Populating the interactive namespace from numpy and matplotlib

In [17]:
N = 10000 # number of samples
p = 100 # number of predictors

In [31]:
# Generate data samples X according to normal distribution, note they are correlated
rho = 0.9
SigmaX = np.empty([p,p])
SigmaX.fill(rho)
SigmaX = SigmaX + np.identity(p) * (1-rho)
muX = np.zeros(p)
X = np.random.multivariate_normal(muX, SigmaX, N)

In [21]:
X.shape


Out[21]:
(10000, 100)

In [32]:
# True value of beta
true_beta = np.zeros([p,1])
true_beta[p/2:p, 0] = 1
plt.plot(true_beta)
plt.ylabel("true_beta")


Out[32]:
<matplotlib.text.Text at 0x995ff60>

In [33]:
#Generate noise and observations y
noise_std = 1
noise = np.random.normal(0, noise_std, [N,1])
y = np.dot(X, true_beta) + noise

In [34]:
lr = linear_model.LinearRegression()

In [35]:
#OLS
lr.fit(X,y)
beta_OLS = np.squeeze(lr.coef_)
plt.plot(beta_OLS)
plt.ylabel("beta_OLS")


Out[35]:
<matplotlib.text.Text at 0x9b5f208>

In [30]:
np.squeeze(lr.coef_).shape


Out[30]:
(100,)

In [15]:
lr.intercept_


Out[15]:
array([ 0.00046983])

In [ ]:


In [11]:
#Ridge
ridge = linear_model.Ridge(alpha = 0.1, fit_intercept = False, normalize = True)
ridge.fit(X,y)
beta_ridge = np.squeeze(ridge.coef_)
plt.plot(beta_ridge)
plt.ylabel("beta_ridge")


Out[11]:
<matplotlib.text.Text at 0x8471d30>

This is a bit unexpected.

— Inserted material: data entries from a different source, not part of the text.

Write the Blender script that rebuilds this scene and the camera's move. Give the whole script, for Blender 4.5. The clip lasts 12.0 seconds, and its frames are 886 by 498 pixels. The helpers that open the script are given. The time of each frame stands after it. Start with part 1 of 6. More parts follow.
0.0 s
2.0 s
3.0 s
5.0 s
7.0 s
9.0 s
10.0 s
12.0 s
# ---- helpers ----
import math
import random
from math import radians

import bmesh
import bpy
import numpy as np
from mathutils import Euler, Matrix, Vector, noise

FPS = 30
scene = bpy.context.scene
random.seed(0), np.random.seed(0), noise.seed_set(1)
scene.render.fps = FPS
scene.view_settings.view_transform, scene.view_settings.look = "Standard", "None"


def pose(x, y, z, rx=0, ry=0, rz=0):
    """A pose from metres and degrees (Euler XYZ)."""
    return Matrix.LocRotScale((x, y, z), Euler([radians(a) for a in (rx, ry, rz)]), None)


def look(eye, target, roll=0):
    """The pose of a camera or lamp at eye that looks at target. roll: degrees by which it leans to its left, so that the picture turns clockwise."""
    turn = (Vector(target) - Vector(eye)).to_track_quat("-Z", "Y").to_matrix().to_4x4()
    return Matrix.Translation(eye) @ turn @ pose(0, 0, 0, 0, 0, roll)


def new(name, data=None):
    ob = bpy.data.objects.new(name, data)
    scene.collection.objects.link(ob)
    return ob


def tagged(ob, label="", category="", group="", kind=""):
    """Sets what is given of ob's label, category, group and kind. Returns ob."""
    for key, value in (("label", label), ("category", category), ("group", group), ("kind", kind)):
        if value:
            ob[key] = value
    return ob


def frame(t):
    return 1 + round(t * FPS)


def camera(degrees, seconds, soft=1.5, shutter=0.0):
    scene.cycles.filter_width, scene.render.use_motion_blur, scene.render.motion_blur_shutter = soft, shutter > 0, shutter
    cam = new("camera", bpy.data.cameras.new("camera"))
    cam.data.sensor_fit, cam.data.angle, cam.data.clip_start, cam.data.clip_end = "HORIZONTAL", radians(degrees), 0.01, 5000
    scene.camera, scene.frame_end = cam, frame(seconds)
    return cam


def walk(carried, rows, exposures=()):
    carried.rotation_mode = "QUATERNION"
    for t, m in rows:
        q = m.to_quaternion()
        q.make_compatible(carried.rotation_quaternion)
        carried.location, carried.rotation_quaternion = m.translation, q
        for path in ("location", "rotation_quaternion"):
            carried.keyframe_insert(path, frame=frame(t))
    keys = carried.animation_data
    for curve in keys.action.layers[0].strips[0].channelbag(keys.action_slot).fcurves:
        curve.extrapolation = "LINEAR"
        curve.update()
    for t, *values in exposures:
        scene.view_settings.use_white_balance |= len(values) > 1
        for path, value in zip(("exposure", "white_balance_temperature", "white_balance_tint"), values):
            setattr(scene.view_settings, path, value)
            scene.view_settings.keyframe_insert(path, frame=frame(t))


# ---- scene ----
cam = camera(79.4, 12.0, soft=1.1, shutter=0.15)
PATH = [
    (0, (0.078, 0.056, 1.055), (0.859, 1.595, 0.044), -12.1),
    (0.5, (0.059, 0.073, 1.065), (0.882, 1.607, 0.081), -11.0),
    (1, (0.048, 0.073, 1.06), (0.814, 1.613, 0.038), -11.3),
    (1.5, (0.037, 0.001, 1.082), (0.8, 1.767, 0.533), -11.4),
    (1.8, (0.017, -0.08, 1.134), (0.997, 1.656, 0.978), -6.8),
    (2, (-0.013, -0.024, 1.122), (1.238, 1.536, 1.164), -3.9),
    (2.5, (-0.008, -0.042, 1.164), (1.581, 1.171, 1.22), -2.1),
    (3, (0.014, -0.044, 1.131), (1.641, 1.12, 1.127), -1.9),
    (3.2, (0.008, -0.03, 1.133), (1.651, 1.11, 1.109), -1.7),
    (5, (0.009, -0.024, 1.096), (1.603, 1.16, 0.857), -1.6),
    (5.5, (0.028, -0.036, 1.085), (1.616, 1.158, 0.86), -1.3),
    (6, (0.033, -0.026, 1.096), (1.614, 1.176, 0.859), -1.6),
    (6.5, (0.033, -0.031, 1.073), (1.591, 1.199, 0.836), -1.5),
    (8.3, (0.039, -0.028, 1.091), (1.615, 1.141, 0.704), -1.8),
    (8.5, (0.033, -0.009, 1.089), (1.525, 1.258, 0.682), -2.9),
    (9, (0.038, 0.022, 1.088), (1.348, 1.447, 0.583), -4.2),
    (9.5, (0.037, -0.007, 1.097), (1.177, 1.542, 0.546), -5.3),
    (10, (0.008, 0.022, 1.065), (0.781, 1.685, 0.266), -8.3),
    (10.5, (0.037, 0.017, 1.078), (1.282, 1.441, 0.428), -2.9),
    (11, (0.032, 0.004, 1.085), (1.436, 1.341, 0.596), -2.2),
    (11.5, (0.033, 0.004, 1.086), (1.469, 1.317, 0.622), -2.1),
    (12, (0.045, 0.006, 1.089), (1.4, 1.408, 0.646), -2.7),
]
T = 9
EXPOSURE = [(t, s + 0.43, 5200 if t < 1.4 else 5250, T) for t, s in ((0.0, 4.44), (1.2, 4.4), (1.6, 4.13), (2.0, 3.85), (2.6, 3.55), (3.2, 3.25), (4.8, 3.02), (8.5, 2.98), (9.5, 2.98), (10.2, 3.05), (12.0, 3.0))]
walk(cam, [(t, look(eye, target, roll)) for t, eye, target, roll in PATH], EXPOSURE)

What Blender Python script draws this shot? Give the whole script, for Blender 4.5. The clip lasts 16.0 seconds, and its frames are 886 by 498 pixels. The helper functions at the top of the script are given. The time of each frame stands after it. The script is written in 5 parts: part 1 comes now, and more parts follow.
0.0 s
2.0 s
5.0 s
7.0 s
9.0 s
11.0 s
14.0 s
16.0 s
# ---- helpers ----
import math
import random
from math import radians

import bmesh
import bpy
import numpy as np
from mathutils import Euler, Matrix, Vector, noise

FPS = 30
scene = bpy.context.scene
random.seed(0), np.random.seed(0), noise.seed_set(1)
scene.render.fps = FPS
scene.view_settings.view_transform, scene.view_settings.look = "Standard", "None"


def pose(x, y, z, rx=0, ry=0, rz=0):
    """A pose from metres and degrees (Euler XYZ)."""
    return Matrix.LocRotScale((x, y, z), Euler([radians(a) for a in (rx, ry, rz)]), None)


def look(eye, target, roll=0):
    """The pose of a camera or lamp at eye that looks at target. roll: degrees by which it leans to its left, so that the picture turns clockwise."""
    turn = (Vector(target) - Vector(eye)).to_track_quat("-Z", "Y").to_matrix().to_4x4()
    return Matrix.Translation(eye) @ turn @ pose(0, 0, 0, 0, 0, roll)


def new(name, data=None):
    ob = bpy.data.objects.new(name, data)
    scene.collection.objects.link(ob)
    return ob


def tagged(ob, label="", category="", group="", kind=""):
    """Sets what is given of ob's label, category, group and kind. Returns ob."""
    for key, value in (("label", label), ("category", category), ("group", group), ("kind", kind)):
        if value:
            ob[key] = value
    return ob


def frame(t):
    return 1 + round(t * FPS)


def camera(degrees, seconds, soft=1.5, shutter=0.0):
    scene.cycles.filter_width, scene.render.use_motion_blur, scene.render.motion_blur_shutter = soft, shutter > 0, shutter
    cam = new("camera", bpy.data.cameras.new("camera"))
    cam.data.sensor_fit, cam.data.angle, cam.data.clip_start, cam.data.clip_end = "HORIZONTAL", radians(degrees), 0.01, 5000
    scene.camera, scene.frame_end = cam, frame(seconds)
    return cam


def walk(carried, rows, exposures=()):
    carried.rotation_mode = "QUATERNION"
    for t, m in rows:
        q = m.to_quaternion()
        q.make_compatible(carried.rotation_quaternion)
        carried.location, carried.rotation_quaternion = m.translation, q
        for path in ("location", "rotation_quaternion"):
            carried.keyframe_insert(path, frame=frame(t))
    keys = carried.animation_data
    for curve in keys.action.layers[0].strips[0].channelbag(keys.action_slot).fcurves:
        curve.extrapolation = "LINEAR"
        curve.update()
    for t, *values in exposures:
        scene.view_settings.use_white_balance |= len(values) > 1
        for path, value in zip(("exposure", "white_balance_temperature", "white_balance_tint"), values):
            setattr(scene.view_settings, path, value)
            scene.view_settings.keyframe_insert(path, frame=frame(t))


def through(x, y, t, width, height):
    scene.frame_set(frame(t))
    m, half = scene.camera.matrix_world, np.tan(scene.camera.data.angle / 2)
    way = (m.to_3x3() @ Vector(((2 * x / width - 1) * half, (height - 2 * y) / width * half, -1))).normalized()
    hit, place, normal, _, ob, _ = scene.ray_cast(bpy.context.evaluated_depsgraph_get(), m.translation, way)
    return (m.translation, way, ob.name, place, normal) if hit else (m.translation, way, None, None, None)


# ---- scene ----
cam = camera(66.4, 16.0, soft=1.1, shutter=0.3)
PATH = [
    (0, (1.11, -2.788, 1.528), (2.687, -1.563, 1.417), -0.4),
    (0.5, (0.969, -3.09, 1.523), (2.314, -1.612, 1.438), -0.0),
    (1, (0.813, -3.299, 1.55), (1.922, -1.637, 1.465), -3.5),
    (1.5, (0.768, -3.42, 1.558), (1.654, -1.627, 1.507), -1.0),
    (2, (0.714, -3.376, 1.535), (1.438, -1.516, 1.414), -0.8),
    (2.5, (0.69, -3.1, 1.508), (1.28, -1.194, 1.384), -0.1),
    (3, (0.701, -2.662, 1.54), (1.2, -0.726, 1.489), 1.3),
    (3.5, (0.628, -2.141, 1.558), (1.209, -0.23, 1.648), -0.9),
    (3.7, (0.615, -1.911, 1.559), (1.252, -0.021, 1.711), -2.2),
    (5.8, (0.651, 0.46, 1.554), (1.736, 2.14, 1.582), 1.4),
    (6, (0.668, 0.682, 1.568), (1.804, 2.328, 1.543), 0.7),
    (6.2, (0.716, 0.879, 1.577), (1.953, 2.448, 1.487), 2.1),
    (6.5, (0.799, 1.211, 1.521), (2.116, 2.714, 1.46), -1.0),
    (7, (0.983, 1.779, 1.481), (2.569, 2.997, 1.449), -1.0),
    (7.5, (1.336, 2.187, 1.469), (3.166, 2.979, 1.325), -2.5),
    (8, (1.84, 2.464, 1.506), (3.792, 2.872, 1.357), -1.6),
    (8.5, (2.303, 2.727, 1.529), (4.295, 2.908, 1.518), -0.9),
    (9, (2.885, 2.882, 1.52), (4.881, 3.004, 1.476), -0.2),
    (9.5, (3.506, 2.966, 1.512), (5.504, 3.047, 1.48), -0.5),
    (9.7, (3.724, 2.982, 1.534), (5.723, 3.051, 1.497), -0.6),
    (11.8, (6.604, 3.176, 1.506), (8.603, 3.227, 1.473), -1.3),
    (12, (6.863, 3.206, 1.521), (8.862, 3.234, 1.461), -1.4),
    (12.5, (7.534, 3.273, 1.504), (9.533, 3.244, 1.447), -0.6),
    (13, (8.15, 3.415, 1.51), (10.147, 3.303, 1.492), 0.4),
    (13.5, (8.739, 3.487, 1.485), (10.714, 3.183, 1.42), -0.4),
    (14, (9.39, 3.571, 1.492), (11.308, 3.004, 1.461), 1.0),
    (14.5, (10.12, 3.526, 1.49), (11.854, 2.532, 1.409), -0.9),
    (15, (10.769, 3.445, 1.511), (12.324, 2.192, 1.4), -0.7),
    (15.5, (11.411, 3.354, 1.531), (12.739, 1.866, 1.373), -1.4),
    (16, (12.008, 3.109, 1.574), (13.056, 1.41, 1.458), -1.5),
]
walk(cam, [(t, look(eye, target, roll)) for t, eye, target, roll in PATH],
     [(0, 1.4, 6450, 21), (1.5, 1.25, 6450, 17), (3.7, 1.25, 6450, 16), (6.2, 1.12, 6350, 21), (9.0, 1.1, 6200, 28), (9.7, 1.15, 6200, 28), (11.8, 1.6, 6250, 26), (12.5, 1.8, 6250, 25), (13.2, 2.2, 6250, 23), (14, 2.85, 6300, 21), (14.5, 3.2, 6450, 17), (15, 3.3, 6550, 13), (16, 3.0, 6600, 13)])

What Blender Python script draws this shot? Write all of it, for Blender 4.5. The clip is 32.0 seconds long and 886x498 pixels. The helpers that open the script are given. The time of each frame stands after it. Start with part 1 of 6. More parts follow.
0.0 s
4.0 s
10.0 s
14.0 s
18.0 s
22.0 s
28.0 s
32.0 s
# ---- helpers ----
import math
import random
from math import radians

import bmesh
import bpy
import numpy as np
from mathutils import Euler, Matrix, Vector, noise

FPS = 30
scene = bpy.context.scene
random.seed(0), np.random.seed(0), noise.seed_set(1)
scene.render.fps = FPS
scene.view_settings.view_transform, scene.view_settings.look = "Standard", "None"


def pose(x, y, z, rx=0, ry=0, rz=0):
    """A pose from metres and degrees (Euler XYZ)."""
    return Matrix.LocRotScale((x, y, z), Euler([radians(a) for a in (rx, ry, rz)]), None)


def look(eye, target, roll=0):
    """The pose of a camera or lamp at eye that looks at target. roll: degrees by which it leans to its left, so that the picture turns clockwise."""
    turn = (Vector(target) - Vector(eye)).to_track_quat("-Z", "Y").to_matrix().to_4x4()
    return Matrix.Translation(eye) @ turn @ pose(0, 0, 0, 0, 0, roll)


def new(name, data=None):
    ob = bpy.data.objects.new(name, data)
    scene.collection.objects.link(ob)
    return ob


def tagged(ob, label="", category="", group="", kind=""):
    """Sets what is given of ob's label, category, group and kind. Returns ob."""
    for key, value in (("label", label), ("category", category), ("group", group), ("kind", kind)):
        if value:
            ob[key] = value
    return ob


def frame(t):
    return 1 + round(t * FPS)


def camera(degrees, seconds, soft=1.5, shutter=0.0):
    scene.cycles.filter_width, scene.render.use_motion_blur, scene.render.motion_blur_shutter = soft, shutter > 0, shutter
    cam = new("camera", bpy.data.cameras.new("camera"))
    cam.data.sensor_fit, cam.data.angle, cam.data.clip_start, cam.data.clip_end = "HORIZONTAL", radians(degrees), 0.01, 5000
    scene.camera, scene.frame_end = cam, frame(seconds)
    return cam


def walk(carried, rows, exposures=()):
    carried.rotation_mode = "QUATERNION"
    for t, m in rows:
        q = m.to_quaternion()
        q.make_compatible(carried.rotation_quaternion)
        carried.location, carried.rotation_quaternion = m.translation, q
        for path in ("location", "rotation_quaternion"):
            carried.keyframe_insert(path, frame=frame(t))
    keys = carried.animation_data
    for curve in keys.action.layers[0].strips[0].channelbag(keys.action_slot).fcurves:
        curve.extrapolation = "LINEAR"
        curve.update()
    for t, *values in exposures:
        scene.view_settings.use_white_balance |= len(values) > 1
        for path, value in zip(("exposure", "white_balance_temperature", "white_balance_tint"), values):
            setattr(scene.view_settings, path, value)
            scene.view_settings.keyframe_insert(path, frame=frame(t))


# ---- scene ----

Why Ridge gives similar result as OLS? Needs some investigation


In [12]:
#Lasso
lasso = linear_model.Lasso(alpha = 0.1, fit_intercept = False, normalize = True, max_iter = 50000)

In [13]:
lasso.fit(X,y)
beta_lasso = np.squeeze(lasso.coef_)
plt.plot(beta_lasso)
plt.ylabel("Beta_Lasso")


Out[13]:
<matplotlib.text.Text at 0x84d5978>